■ Recorded information
---
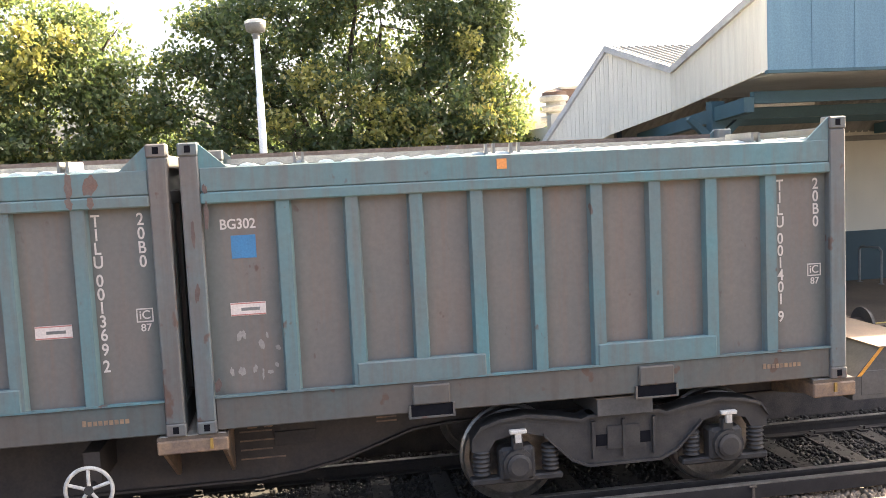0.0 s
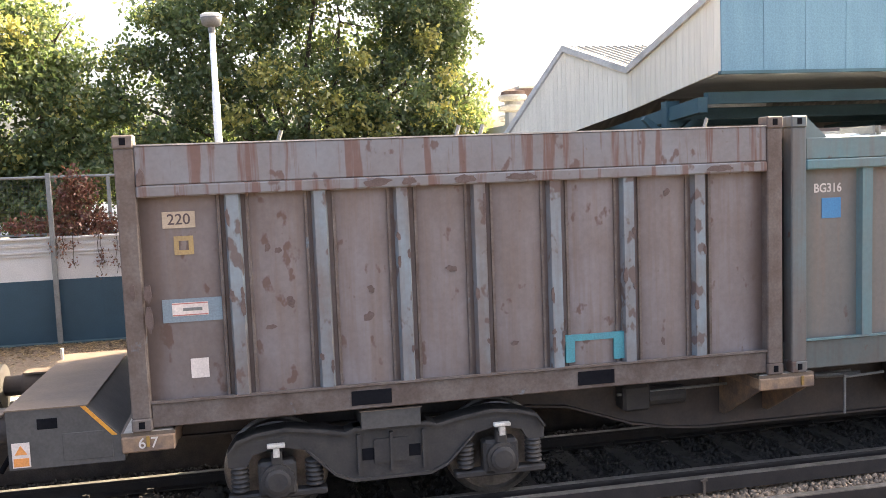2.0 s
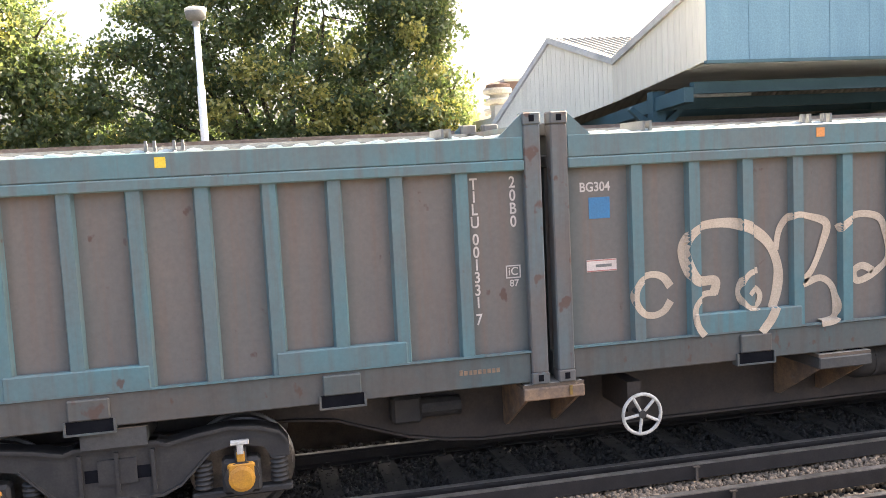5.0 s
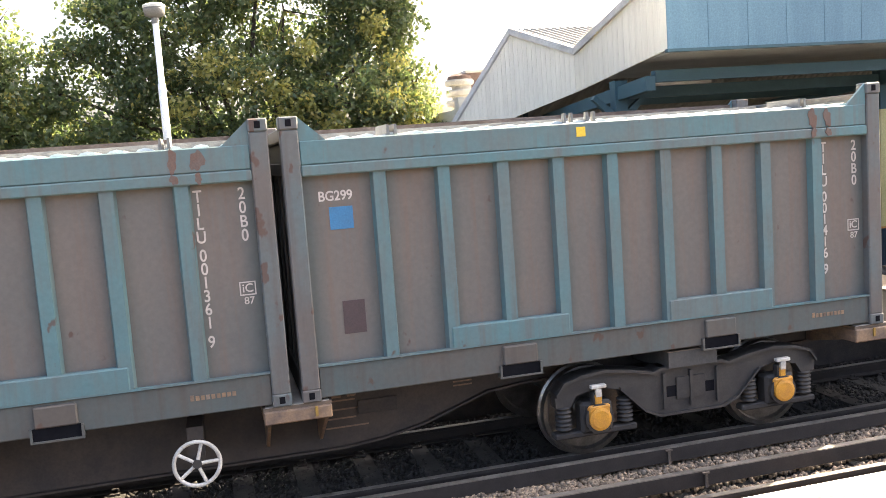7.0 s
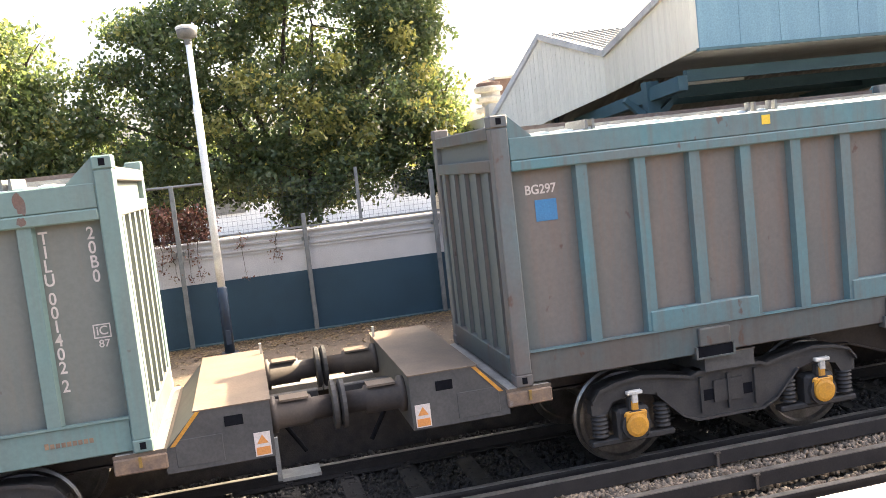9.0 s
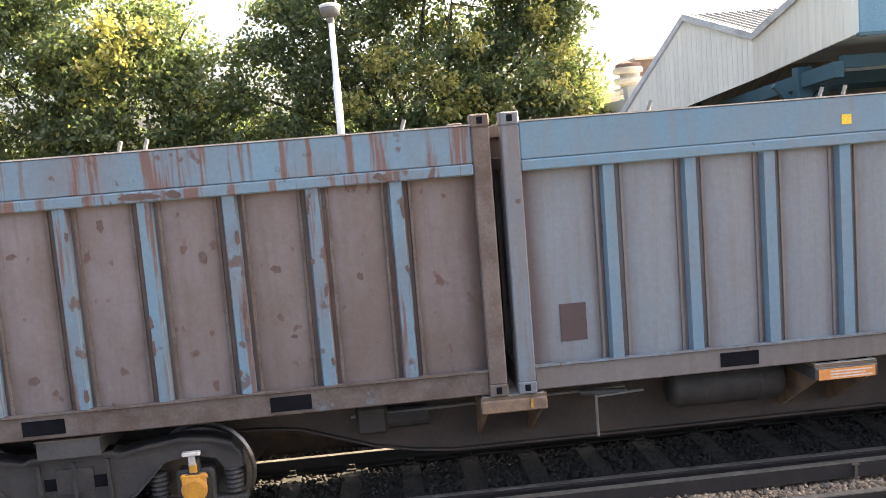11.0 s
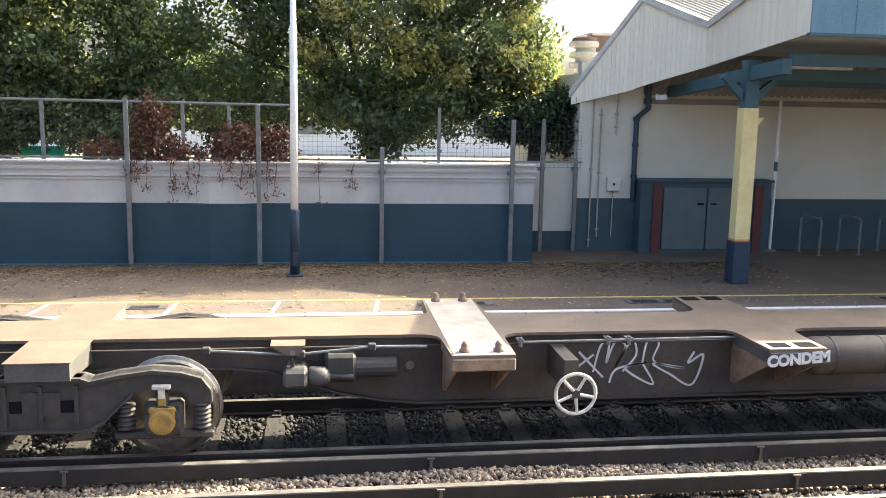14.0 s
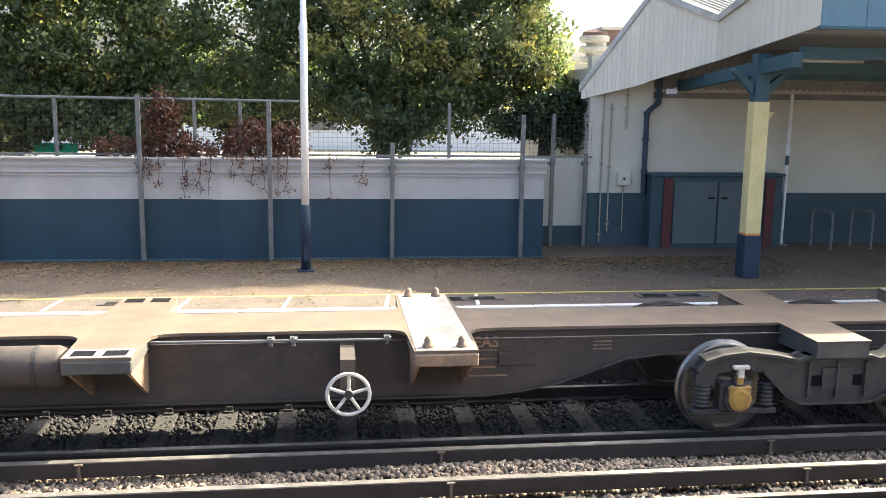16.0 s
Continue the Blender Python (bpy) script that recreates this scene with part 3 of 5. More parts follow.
def canopy():
    c = empty("platform_canopy", "ridged platform canopy with pale gable and blue fascia", "canopy")
    top = [(0.0, 2.74), (0.343, 4.32), (0.637, 3.84), (1.0, 4.55)]
    low = [(0.0, 2.56), (0.3, 2.815), (0.343, 2.88), (0.637, 3.19), (1.0, 3.495)]

    def height(line, s):
        for (a, p), (b, q) in zip(line, line[1:]):
            if s <= b + 1e-9:
                return p + (q - p) * (s - a) / (b - a)
        return line[-1][1]
    n = 46
    for i in range(n):
        s0, s1 = i / n + 0.0003, (i + 1) / n - 0.0003
        bm = B()
        f = [on_gable(s0, height(low, s0)), on_gable(s1, height(low, s1)), on_gable(s1, height(top, s1)), on_gable(s0, height(top, s0))]
        d = Vector((f[1][1] - f[0][1], f[0][0] - f[1][0])).normalized() * 0.03
        va = [bm.verts.new(p) for p in f]
        vb = [bm.verts.new((p[0] - d.x, p[1] - d.y, p[2])) for p in f]
        bm.faces.new(va), bm.faces.new(vb[::-1])
        for k in range(4):
            bm.faces.new((va[k], vb[k], vb[(k + 1) % 4], va[(k + 1) % 4]))
        part("gable_board", bm, M["gable"], c)
    # barge boards along the gable's upper edge
    for (a, p), (b, q) in zip(top, top[1:]):
        u, v = Vector(on_gable(a, p)), Vector(on_gable(b, q))
        bm = B()
        o = Vector((-0.05, -0.02, 0))
        vs = [bm.verts.new(w) for w in (u + o + Vector((0, 0, -0.05)), v + o + Vector((0, 0, -0.05)), v + o + Vector((0, 0, 0.06)), u + o + Vector((0, 0, 0.06)))]
        ws = [bm.verts.new(w.co + Vector((0.14, 0.06, 0))) for w in vs]
        bm.faces.new(vs), bm.faces.new(ws[::-1])
        for k in range(4):
            bm.faces.new((vs[k], ws[k], ws[(k + 1) % 4], vs[(k + 1) % 4]))
        part("barge_board", bm, M["tower_white"], c)
    # corrugated roof slopes, running away along x
    for (a, p), (b, q) in zip(top, top[1:]):
        u, v = on_gable(a, p + 0.02), on_gable(b, q + 0.02)
        verts, faces = [], []
        stops = [(i * 0.13 + 0.02 + dx, dz) for i in range(106) for dx, dz in ((0, 0), (0.085, 0), (0.092, 0.032), (0.122, 0.032), (0.129, 0.001))]
        for dx, dz in stops:
            verts += [(u[0] + dx, u[1], u[2] + dz), (v[0] + dx, v[1], v[2] + dz)]
        for i in range(len(stops) - 1):
            k = 2 * i
            faces.append((k, k + 2, k + 3, k + 1))
        ob = new("roof_slope", raw_mesh("roof_slope", verts, faces, M["roof"]))
        ob.parent = c
    part("back_roof", prism(B(), [(15.35, 2.70), (15.35, 2.60), (20.0, 2.60), (20.0, 2.70)], "x", 3.7, 25), M["roof"], c)
    # front fascia of upright boards
    fb = finish(box(B(), 0.001, 0.299, -0.025, 0.025, 3.495, 4.53), "fascia_board", M["fascia"])
    for i in range(46):
        shared("fascia_board", fb, c, pose(5.385 + i * 0.3, 10.9 + 0.006 * (i % 2), 0))
    part("fascia_trim", box(B(), 5.37, 19.27, 10.86, 10.94, 3.455, 3.495), M["canopy_blue"], c)
    # soffit, beams and brackets
    part("soffit", prism(B(), [(5.57, 11.06), (19.27, 11.06), (19.27, 15.15), (4.6, 15.15), (4.85, 14.80), (5.50, 13.90)], "z", 3.46, 3.50), M["soffit"], c)
    low_bm = prism(B(), [(11.4, 3.0), (11.4, 3.2), (15.3, 2.9), (15.3, 2.72)], "x", 5.32, 5.46)
    part("cross_beam", low_bm, M["canopy_blue"], c)
    part("cross_beam", prism(B(), [(11.4, 3.0), (11.4, 3.2), (15.3, 2.9), (15.3, 2.72)], "x", 9.9, 10.05), M["canopy_blue"], c)
    for y, z, x0 in ((12.37, 2.95, 5.5), (13.6, 2.9, 5.4), (11.6, 3.12, 5.54)):
        part("purlin", box(B(), x0, 19.27, y - 0.06, y + 0.06, z, z + 0.16), M["canopy_blue"], c)
    part("light_trough", box(B(), 6.6, 9.6, 12.9, 13.05, 2.98, 3.06), M["tower_white"], c, "pale tube light fitting")
    part("light_trough", box(B(), 5.5, 6.7, 12.0, 12.1, 3.10, 3.16), M["tower_white"], c, "pale tube light fitting")
    part("gutter_box", box(B(), 4.66, 4.80, 14.0, 14.12, 2.66, 2.74), M["tower_white"], c)
    for x in (5.38, 10.0, 14.6):
        p = part("column", prism(B(), [(x - 0.115, 12.27), (x + 0.115, 12.27), (x + 0.115, 12.47), (x - 0.115, 12.47)], "z", 0.66, 2.55), M["col_yellow"], c, "pale yellow steel column")
        part("column_foot", box(B(), x - 0.13, x + 0.13, 12.24, 12.50, 0, 0.63, 0.01), M["lamp_navy"], p, "navy column base")
        part("band", box(B(), x - 0.11, x + 0.11, 12.265, 12.475, 0.63, 0.66), M["label_orange"], p)
        part("capital", box(B(), x - 0.10, x + 0.10, 12.28, 12.46, 2.55, 3.22), M["canopy_blue"], p)
        part("bracket", prism(B(), [(x + 0.1, 2.25), (x + 0.22, 2.42), (x + 0.1, 2.40)], "y", 12.3, 12.4), M["col_yellow"], p)
        for sgn in (-1, 1):
            part("knee", prism(B(), [(x + sgn * 0.12, 2.65), (x + sgn * 0.12, 2.80), (x + sgn * 0.40, 3.02), (x + sgn * 0.44, 2.97)], "y", 12.32, 12.42), M["canopy_blue"], p)
    return c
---
■ Work to complete
Transcribe all the lines above exactly, apart from the pictures.

■ Response to the task
0.0 s
2.0 s
5.0 s
7.0 s
9.0 s
11.0 s
14.0 s
16.0 s
Continue the Blender Python (bpy) script that recreates this scene with part 3 of 5. More parts follow.
def canopy():
    c = empty("platform_canopy", "ridged platform canopy with pale gable and blue fascia", "canopy")
    top = [(0.0, 2.74), (0.343, 4.32), (0.637, 3.84), (1.0, 4.55)]
    low = [(0.0, 2.56), (0.3, 2.815), (0.343, 2.88), (0.637, 3.19), (1.0, 3.495)]

    def height(line, s):
        for (a, p), (b, q) in zip(line, line[1:]):
            if s <= b + 1e-9:
                return p + (q - p) * (s - a) / (b - a)
        return line[-1][1]
    n = 46
    for i in range(n):
        s0, s1 = i / n + 0.0003, (i + 1) / n - 0.0003
        bm = B()
        f = [on_gable(s0, height(low, s0)), on_gable(s1, height(low, s1)), on_gable(s1, height(top, s1)), on_gable(s0, height(top, s0))]
        d = Vector((f[1][1] - f[0][1], f[0][0] - f[1][0])).normalized() * 0.03
        va = [bm.verts.new(p) for p in f]
        vb = [bm.verts.new((p[0] - d.x, p[1] - d.y, p[2])) for p in f]
        bm.faces.new(va), bm.faces.new(vb[::-1])
        for k in range(4):
            bm.faces.new((va[k], vb[k], vb[(k + 1) % 4], va[(k + 1) % 4]))
        part("gable_board", bm, M["gable"], c)
    # barge boards along the gable's upper edge
    for (a, p), (b, q) in zip(top, top[1:]):
        u, v = Vector(on_gable(a, p)), Vector(on_gable(b, q))
        bm = B()
        o = Vector((-0.05, -0.02, 0))
        vs = [bm.verts.new(w) for w in (u + o + Vector((0, 0, -0.05)), v + o + Vector((0, 0, -0.05)), v + o + Vector((0, 0, 0.06)), u + o + Vector((0, 0, 0.06)))]
        ws = [bm.verts.new(w.co + Vector((0.14, 0.06, 0))) for w in vs]
        bm.faces.new(vs), bm.faces.new(ws[::-1])
        for k in range(4):
            bm.faces.new((vs[k], ws[k], ws[(k + 1) % 4], vs[(k + 1) % 4]))
        part("barge_board", bm, M["tower_white"], c)
    # corrugated roof slopes, running away along x
    for (a, p), (b, q) in zip(top, top[1:]):
        u, v = on_gable(a, p + 0.02), on_gable(b, q + 0.02)
        verts, faces = [], []
        stops = [(i * 0.13 + 0.02 + dx, dz) for i in range(106) for dx, dz in ((0, 0), (0.085, 0), (0.092, 0.032), (0.122, 0.032), (0.129, 0.001))]
        for dx, dz in stops:
            verts += [(u[0] + dx, u[1], u[2] + dz), (v[0] + dx, v[1], v[2] + dz)]
        for i in range(len(stops) - 1):
            k = 2 * i
            faces.append((k, k + 2, k + 3, k + 1))
        ob = new("roof_slope", raw_mesh("roof_slope", verts, faces, M["roof"]))
        ob.parent = c
    part("back_roof", prism(B(), [(15.35, 2.70), (15.35, 2.60), (20.0, 2.60), (20.0, 2.70)], "x", 3.7, 25), M["roof"], c)
    # front fascia of upright boards
    fb = finish(box(B(), 0.001, 0.299, -0.025, 0.025, 3.495, 4.53), "fascia_board", M["fascia"])
    for i in range(46):
        shared("fascia_board", fb, c, pose(5.385 + i * 0.3, 10.9 + 0.006 * (i % 2), 0))
    part("fascia_trim", box(B(), 5.37, 19.27, 10.86, 10.94, 3.455, 3.495), M["canopy_blue"], c)
    # soffit, beams and brackets
    part("soffit", prism(B(), [(5.57, 11.06), (19.27, 11.06), (19.27, 15.15), (4.6, 15.15), (4.85, 14.80), (5.50, 13.90)], "z", 3.46, 3.50), M["soffit"], c)
    low_bm = prism(B(), [(11.4, 3.0), (11.4, 3.2), (15.3, 2.9), (15.3, 2.72)], "x", 5.32, 5.46)
    part("cross_beam", low_bm, M["canopy_blue"], c)
    part("cross_beam", prism(B(), [(11.4, 3.0), (11.4, 3.2), (15.3, 2.9), (15.3, 2.72)], "x", 9.9, 10.05), M["canopy_blue"], c)
    for y, z, x0 in ((12.37, 2.95, 5.5), (13.6, 2.9, 5.4), (11.6, 3.12, 5.54)):
        part("purlin", box(B(), x0, 19.27, y - 0.06, y + 0.06, z, z + 0.16), M["canopy_blue"], c)
    part("light_trough", box(B(), 6.6, 9.6, 12.9, 13.05, 2.98, 3.06), M["tower_white"], c, "pale tube light fitting")
    part("light_trough", box(B(), 5.5, 6.7, 12.0, 12.1, 3.10, 3.16), M["tower_white"], c, "pale tube light fitting")
    part("gutter_box", box(B(), 4.66, 4.80, 14.0, 14.12, 2.66, 2.74), M["tower_white"], c)
    for x in (5.38, 10.0, 14.6):
        p = part("column", prism(B(), [(x - 0.115, 12.27), (x + 0.115, 12.27), (x + 0.115, 12.47), (x - 0.115, 12.47)], "z", 0.66, 2.55), M["col_yellow"], c, "pale yellow steel column")
        part("column_foot", box(B(), x - 0.13, x + 0.13, 12.24, 12.50, 0, 0.63, 0.01), M["lamp_navy"], p, "navy column base")
        part("band", box(B(), x - 0.11, x + 0.11, 12.265, 12.475, 0.63, 0.66), M["label_orange"], p)
        part("capital", box(B(), x - 0.10, x + 0.10, 12.28, 12.46, 2.55, 3.22), M["canopy_blue"], p)
        part("bracket", prism(B(), [(x + 0.1, 2.25), (x + 0.22, 2.42), (x + 0.1, 2.40)], "y", 12.3, 12.4), M["col_yellow"], p)
        for sgn in (-1, 1):
            part("knee", prism(B(), [(x + sgn * 0.12, 2.65), (x + sgn * 0.12, 2.80), (x + sgn * 0.40, 3.02), (x + sgn * 0.44, 2.97)], "y", 12.32, 12.42), M["canopy_blue"], p)
    return c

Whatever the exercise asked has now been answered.